Abstract
The pulmonary circulation undergoes marked alterations in pneumonia, (1) to a condition of hyperemia and (2) to that of ischemia. Upon the state of efficiency of the circulation in the infected tissues must depend largely the rate of absorption of the toxic products of the infection, and upon the latter must depend the severity of the toxic symptoms. These experiments represent the initial phase in a study of the absorption rate as a basis for a better understanding of the symptomatology of pneumonia. Congo red was the substance injected into the lung for testing the absorption of soluble products, because it is identifiable and measurable in the blood, and, in the normal individual at least, is eliminated from the blood (by the liver) at a slow and uniform rate as compared with other non-toxic dyes. The only diseases known 1 to alter appreciably the rate of elimination of congo red are amaloidosis, which retards it, and nephrosis and cirrhosis, which sometimes accelerate it, but these are not found in dogs.
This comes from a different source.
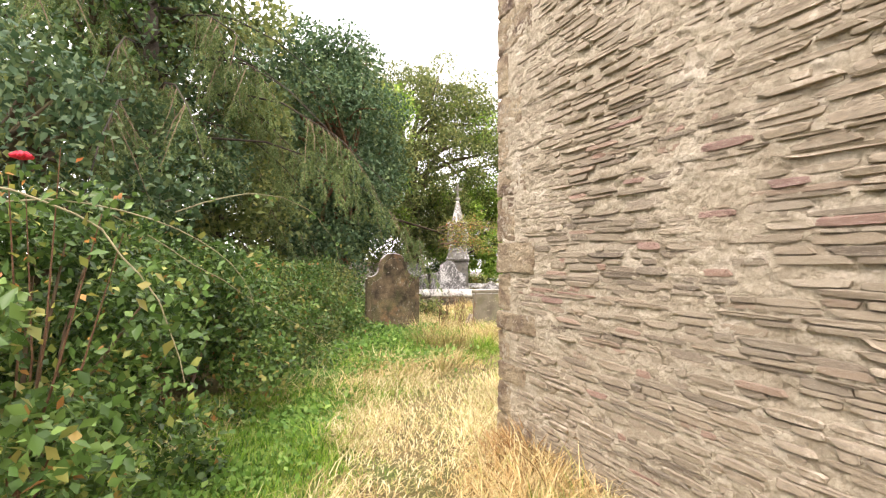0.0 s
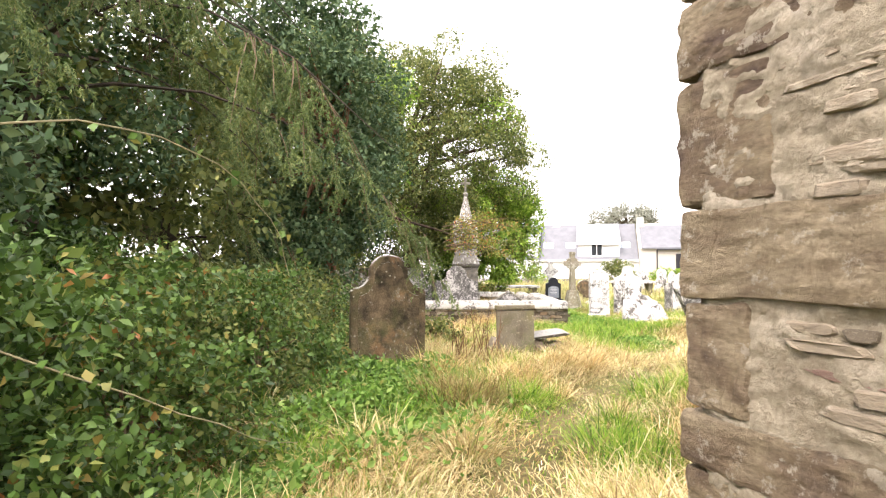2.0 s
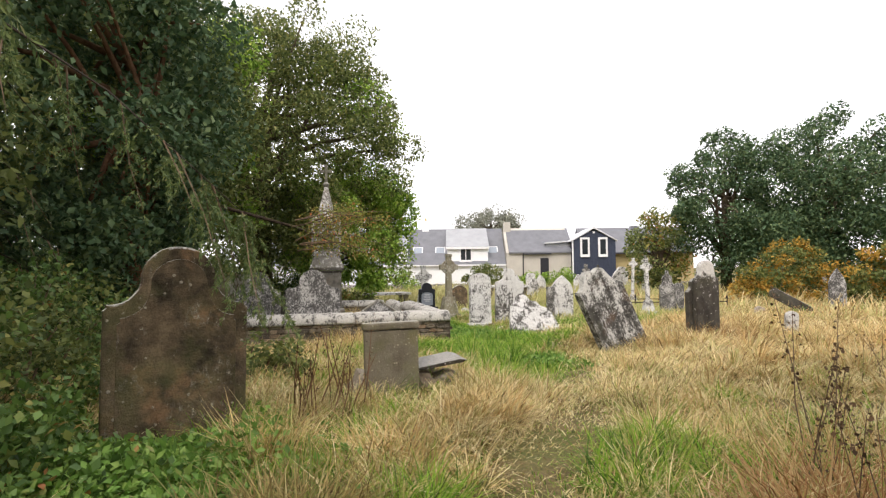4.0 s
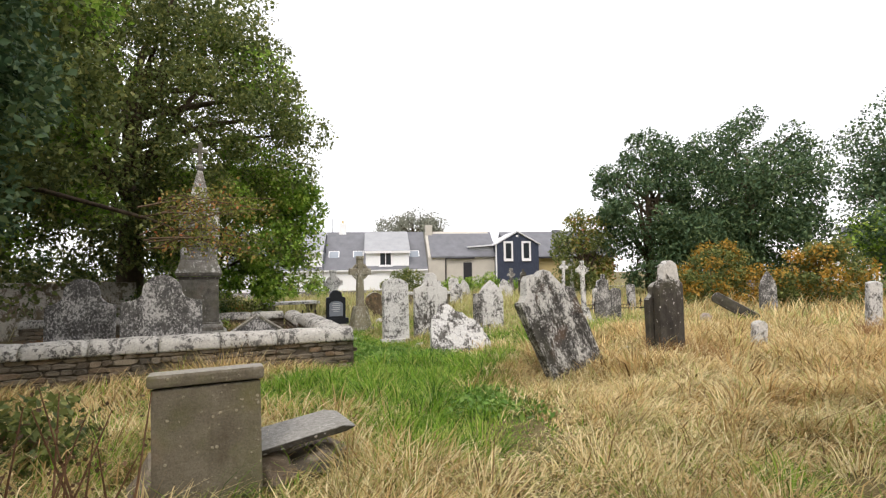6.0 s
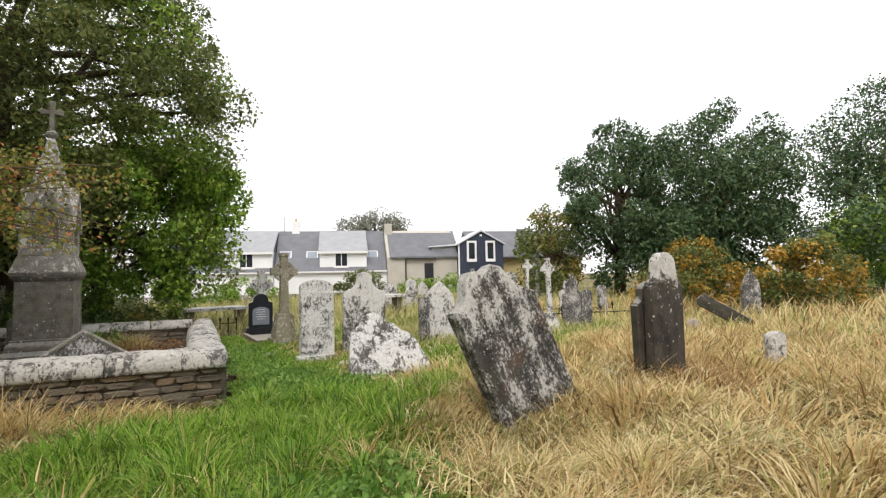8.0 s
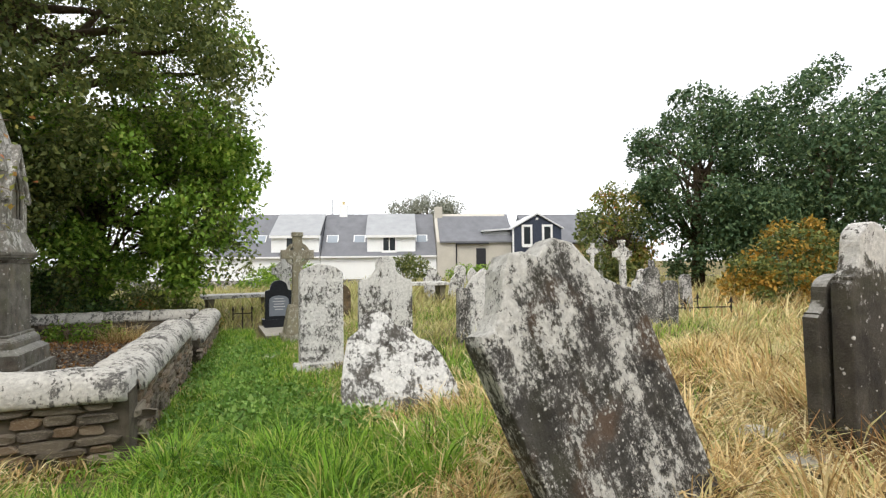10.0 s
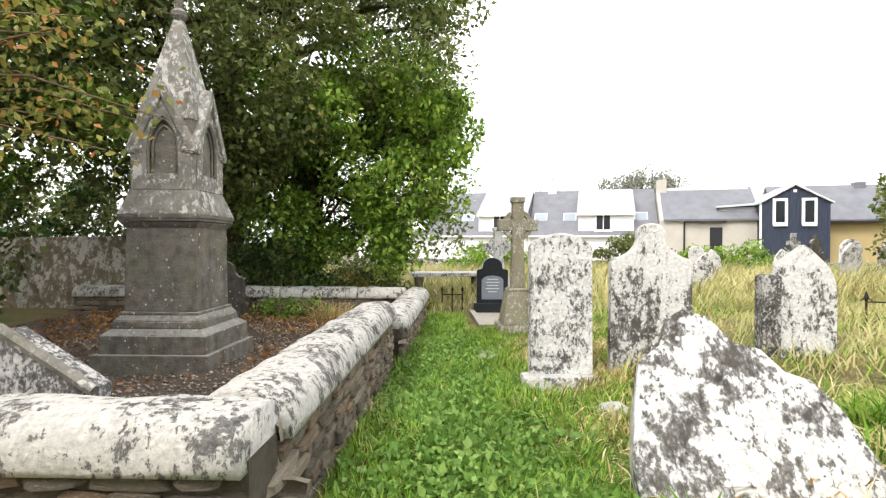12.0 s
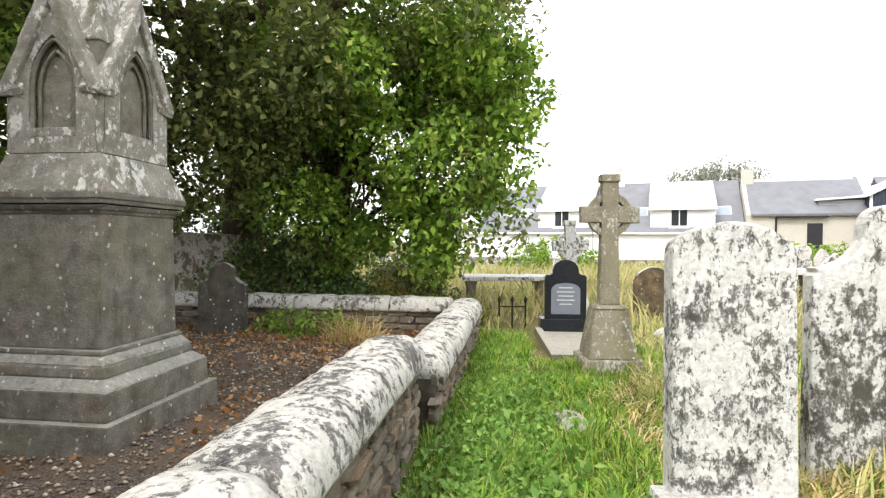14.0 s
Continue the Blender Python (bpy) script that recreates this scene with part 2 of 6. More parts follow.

Pneumonia was produced in 24 dogs by the method of Terrell, Robertson and Coggeshall, 2 with the modifications that the pneumococci (type 1) were suspended in saline rather than in the more viscid medium, to allow them to reach the peripheral airways more easily, and that the inoculation was made bronchoscopically. Morphine, atropine and ether were given previously, and 3 cc. of a thin inoculum was injected into one bronchial branch of the right lower lobe. After an interval of 2, 4, 24, or 48 hours, the animals were anesthetized again, a sample of blood was obtained, congo red (1 cc. of 1.25% solution per kg. body weight) was injected very slowly into the same bronchus as was used for the inoculation, and samples of blood wrere collected at 10-minute intervals thereafter for nearly 2 hours.